NORWALK, Conn. – Democratic mayoral candidate Vinny Mangiacopra has been touting his four-year stint as economic development coordinator for the town of Monroe as one of his major qualifiers to become Norwalk’s top elected official. Now he’s drawing on that experience to give voters a look at one of his planned initiatives should they choose his to be the city’s next mayor.
In a Friday press release, Mangiacopra, the District D Democratic chairman, introduced a series of proposals aimed at streamlining business dealings with City Hall, creating a better environment for small businesses to grow and hire, and attracting new business to relocate to Norwalk.
Mangiacopra said he plans to:
• Establish a jobs task force led by the mayor to ensure all departments affecting business growth and development work in unison to cut down the red tape and get projects moving in a more timely fashion.
• Create Advance Norwalk, a Norwalk city app that helps connect neighbors with businesses in Norwalk, to compete with the chains. “We would include a social media concept to support small, local businesses,” he said.
• Create an economic development officer to be an advocate for business within City Hall.
• Institute facade improvement incentives for small business to improve their property and enhance neighborhoods.
• Conduct regular business roundtable discussions with business leaders to ensure everyone is pursuing the same goals.
• Modernize zoning regulations to make it smarter and easier to do business in town. Aim for the city to be a more walkable, bike-friendly community to attract visitors, prospective businesses and families.
• Spearhead aggressive marketing and public relations strategies to attract future business to town and stop settling for average projects with low-wage jobs.
• Advocate for the West Avenue Connectivity Plan, making the road a gateway connecting historic Wall Street and historic South Norwalk.

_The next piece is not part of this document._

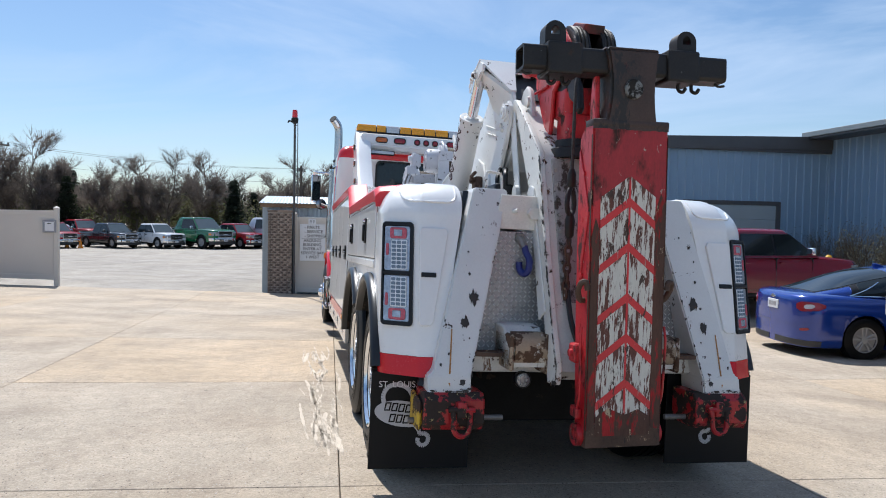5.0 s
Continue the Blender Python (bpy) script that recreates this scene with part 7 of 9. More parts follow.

“We need to reshape Norwalk’s business environment so that it can compete in the 21st century,” Mangiacopra said. “Whether it’s outdated zoning regulations or slow-moving bureaucracy in City Hall, Norwalk needs innovative changes. Norwalk can be an attractive, inviting city to pedestrians and bikers. We can usher in a new generation of leadership to accomplish these goals. The residents of Norwalk are ready for it.”